- Born: June 16, 1974 (age 51) Peoria, Illinois, U.S.
- Occupation: prosthetic makeup artist
- Notable work: The Hobbit: An Unexpected Journey; The Chronicles of Narnia: The Lion, the Witch and the Wardrobe;

= Tami Lane =

American prosthetic makeup artist

Tami Lane (born June 16, 1974) is an American prosthetic makeup artist who won the Academy Award for Best Makeup for the 2005 film The Chronicles of Narnia: The Lion, the Witch and the Wardrobe. She received an additional Academy Award nomination for the 2012 film The Hobbit: An Unexpected Journey.

==Life and career==
Lane is a native of Peoria, Illinois, graduated from Woodruff High School, and graduated from Bradley University in 1996 with a Bachelor of Arts with a major in Art and emphasis in Graphic Design.

As a college student, she had the opportunity to visit makeup effects company KNB EFX Group in Los Angeles; after graduation she worked for KNB EFX with part-owner Howard Berger for four years before heading out on her own in 2000. She also worked on The Lord of the Rings film trilogy, The Green Mile, and Superman Returns.

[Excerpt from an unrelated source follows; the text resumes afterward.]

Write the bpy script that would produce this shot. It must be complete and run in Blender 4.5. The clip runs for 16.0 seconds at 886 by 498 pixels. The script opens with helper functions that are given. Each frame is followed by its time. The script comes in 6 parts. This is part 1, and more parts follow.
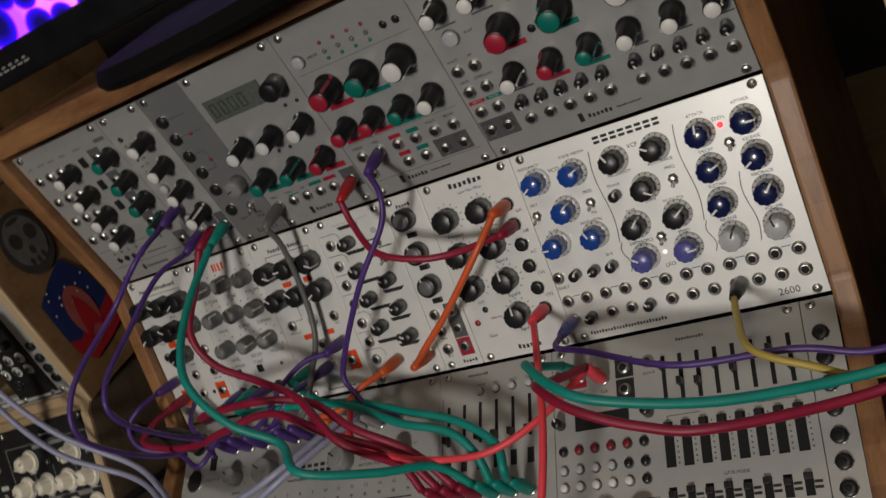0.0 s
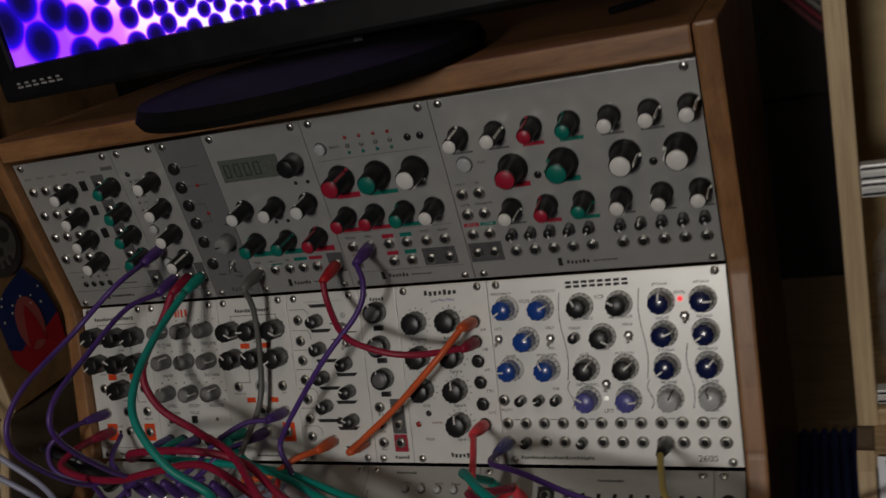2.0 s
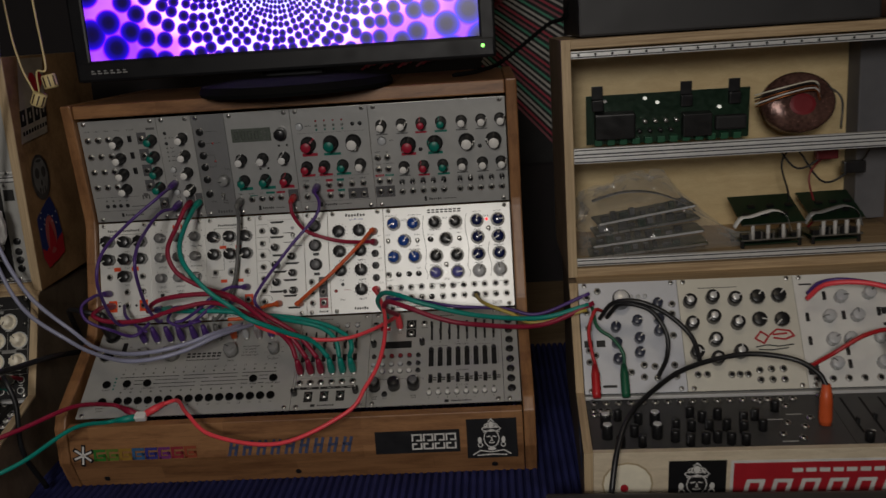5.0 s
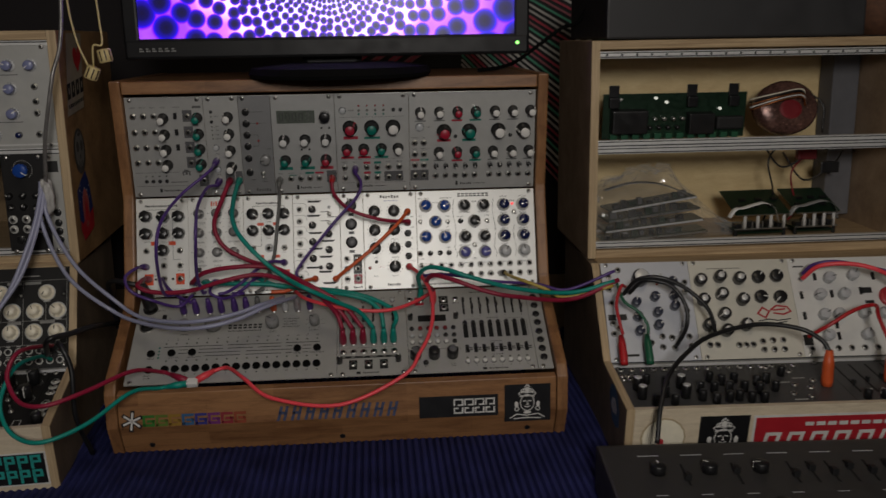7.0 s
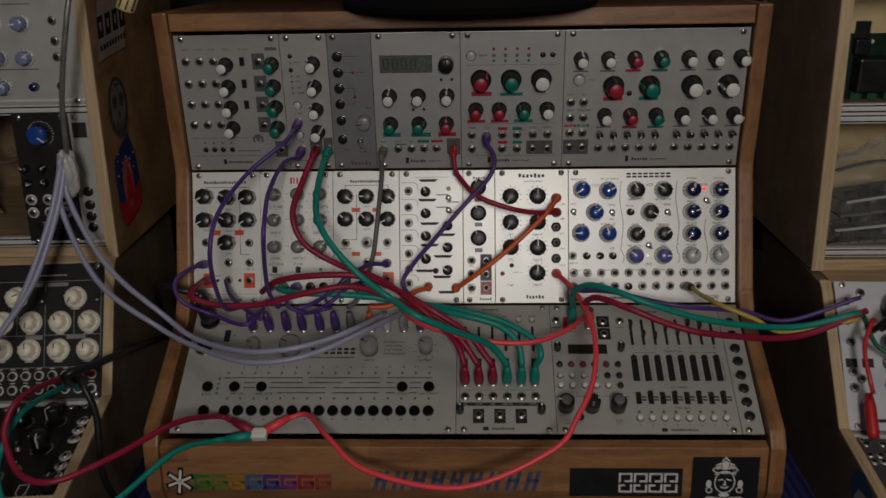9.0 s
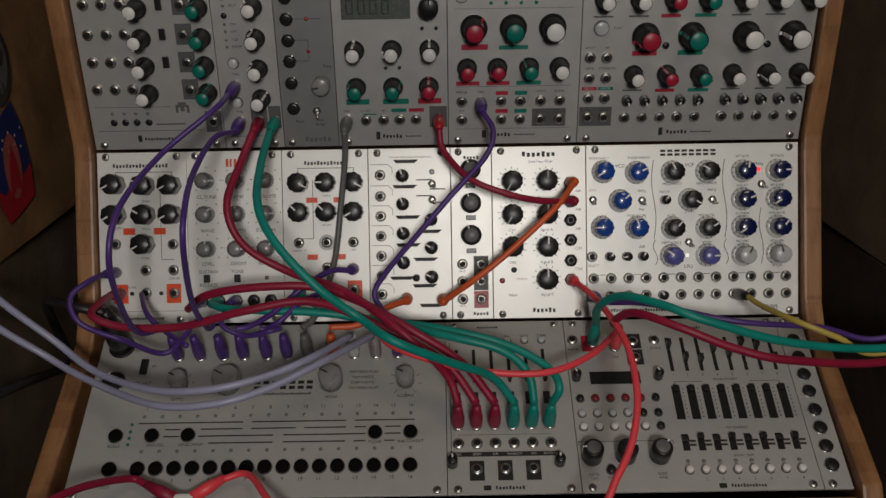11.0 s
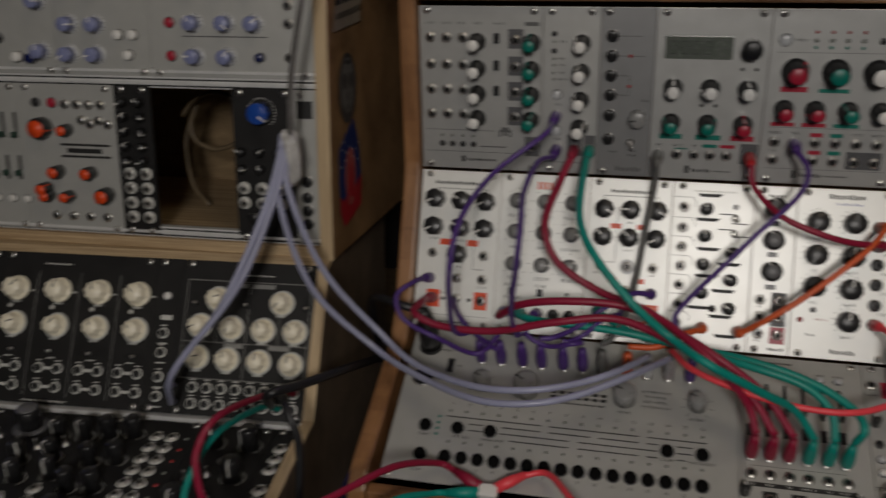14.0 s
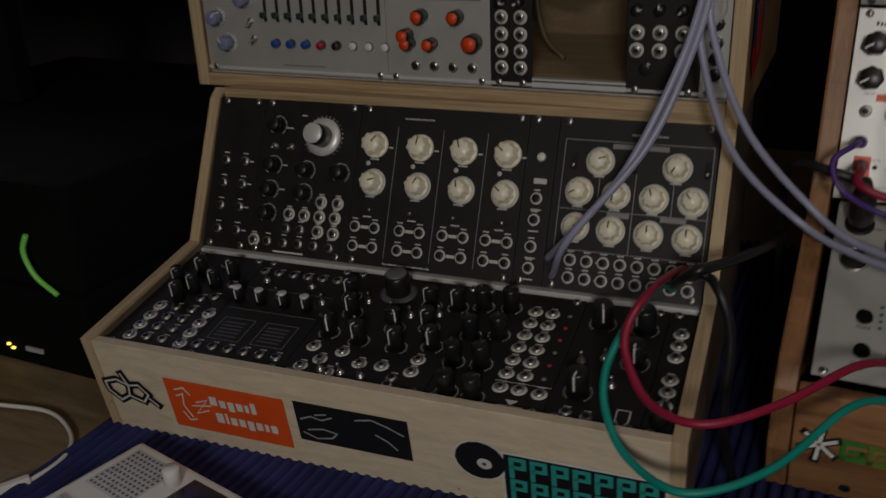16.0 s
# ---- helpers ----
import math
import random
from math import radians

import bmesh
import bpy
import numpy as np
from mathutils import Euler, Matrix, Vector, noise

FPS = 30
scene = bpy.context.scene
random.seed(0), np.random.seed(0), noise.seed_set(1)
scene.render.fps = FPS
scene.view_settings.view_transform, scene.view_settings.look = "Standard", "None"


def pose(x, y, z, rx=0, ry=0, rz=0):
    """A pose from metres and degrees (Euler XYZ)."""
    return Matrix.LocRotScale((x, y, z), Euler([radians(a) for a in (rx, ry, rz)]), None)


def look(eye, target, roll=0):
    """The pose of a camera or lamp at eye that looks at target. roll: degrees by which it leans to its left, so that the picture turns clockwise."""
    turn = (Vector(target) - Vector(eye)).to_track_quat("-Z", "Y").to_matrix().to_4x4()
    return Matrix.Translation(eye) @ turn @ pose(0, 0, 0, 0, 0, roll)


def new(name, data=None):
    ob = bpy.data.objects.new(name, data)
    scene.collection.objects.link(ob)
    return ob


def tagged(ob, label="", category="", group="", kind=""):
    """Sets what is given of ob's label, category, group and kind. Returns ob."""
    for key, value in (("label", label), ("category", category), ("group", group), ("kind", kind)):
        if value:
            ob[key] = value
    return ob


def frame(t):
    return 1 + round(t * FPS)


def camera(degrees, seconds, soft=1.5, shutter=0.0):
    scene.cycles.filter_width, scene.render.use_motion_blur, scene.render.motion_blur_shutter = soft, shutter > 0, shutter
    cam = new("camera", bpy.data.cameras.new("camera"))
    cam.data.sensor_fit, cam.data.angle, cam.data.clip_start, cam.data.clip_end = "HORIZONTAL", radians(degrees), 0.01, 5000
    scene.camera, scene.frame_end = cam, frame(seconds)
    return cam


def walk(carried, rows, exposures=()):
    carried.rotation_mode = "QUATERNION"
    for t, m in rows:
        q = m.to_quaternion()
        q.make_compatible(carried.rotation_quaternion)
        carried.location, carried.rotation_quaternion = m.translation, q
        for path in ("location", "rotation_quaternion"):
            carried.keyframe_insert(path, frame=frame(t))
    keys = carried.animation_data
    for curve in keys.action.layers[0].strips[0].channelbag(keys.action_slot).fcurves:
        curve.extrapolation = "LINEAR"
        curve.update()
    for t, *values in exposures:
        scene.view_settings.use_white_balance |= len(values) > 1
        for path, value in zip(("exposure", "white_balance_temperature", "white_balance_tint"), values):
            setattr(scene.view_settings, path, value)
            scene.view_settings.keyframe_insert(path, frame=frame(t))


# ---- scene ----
cam = camera(51.6, 16.0, shutter=0.5)
PATH = [
    (0, (0.345, -0.342, 1.233), (-0.652, 1.214, 0.469), -29.8),
    (0.5, (0.352, -0.33, 1.247), (-0.643, 1.218, 0.463), -33.8),
    (1, (0.34, -0.311, 1.249), (-0.61, 1.237, 0.412), -32.0),
    (1.5, (0.342, -0.32, 1.26), (-0.578, 1.277, 0.482), -25.7),
    (2, (0.33, -0.394, 1.264), (-0.464, 1.331, 0.636), -13.2),
    (2.5, (0.3, -0.483, 1.259), (-0.346, 1.319, 0.678), -9.0),
    (3, (0.242, -0.586, 1.256), (-0.248, 1.266, 0.68), -7.6),
    (3.5, (0.189, -0.711, 1.259), (-0.083, 1.195, 0.719), -4.3),
    (4, (0.189, -0.81, 1.251), (0.021, 1.119, 0.751), -2.8),
    (4.5, (0.239, -0.906, 1.257), (0.051, 1.021, 0.756), -3.3),
    (4.7, (0.255, -0.937, 1.26), (0.085, 0.994, 0.768), -3.6),
    (6.8, (0.061, -1.072, 1.241), (0.211, 0.873, 0.799), -0.8),
    (7, (0.049, -1.062, 1.24), (0.194, 0.881, 0.789), -0.9),
    (7.5, (0.032, -1.002, 1.242), (0.139, 0.939, 0.771), -1.4),
    (8, (0.024, -0.892, 1.242), (0.07, 1.043, 0.739), -1.5),
    (8.5, (0.027, -0.799, 1.249), (-0.037, 1.115, 0.673), -1.1),
    (8.7, (0.024, -0.766, 1.247), (-0.058, 1.136, 0.636), -1.1),
    (10.8, (-0.01, -0.524, 1.181), (-0.012, 1.376, 0.556), -0.8),
    (11, (-0.005, -0.525, 1.18), (-0.004, 1.376, 0.559), -0.9),
    (11.5, (-0.002, -0.528, 1.18), (0.005, 1.374, 0.564), -0.6),
    (12, (0.002, -0.53, 1.18), (-0.002, 1.376, 0.576), -0.7),
    (12.5, (-0.001, -0.533, 1.182), (-0.017, 1.379, 0.596), -0.6),
    (13, (-0.012, -0.545, 1.186), (-0.094, 1.371, 0.618), -0.6),
    (13.5, (-0.041, -0.563, 1.18), (-0.283, 1.346, 0.637), -0.4),
    (14, (-0.077, -0.579, 1.181), (-0.512, 1.297, 0.641), 0.3),
    (14.5, (-0.106, -0.597, 1.18), (-0.771, 1.202, 0.614), 1.5),
    (15, (-0.109, -0.609, 1.168), (-0.997, 1.077, 0.558), 2.3),
    (15.5, (-0.156, -0.58, 1.159), (-1.089, 1.047, 0.466), -0.1),
    (16, (-0.242, -0.543, 1.139), (-1.062, 1.109, 0.365), -2.3),
]
walk(cam, [(t, look(eye, target, roll)) for t, eye, target, roll in PATH], [(0, 0.38), (0.5, 0.03), (1, 0.08), (1.5, -0.07), (2, -0.37), (5, -0.27), (7, -0.25), (8.5, -0.35), (11, 0.05), (12.5, 0.11), (14, 0.05), (14.5, 0.03), (15, -0.30), (15.5, -0.40), (16, -0.27)])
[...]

In 2004, she was the lead prosthetic artist for The Chronicles of Narnia: The Lion, the Witch and the Wardrobe, leading a team of 42 makeup and prosthetic experts. For this movie, she and Howard Berger won the 2005 Academy Award for Best Makeup. In 2013, she, Peter Swords King, and Rick Findlater, were nominated for another Academy Award for Makeup, for The Hobbit: An Unexpected Journey.

She appeared on the first episode of the NBC show Identity with the identity of "Academy Award winner", but the contestant incorrectly identified Eve Plumb as the winner. Lane's identity was not revealed until the end of the show.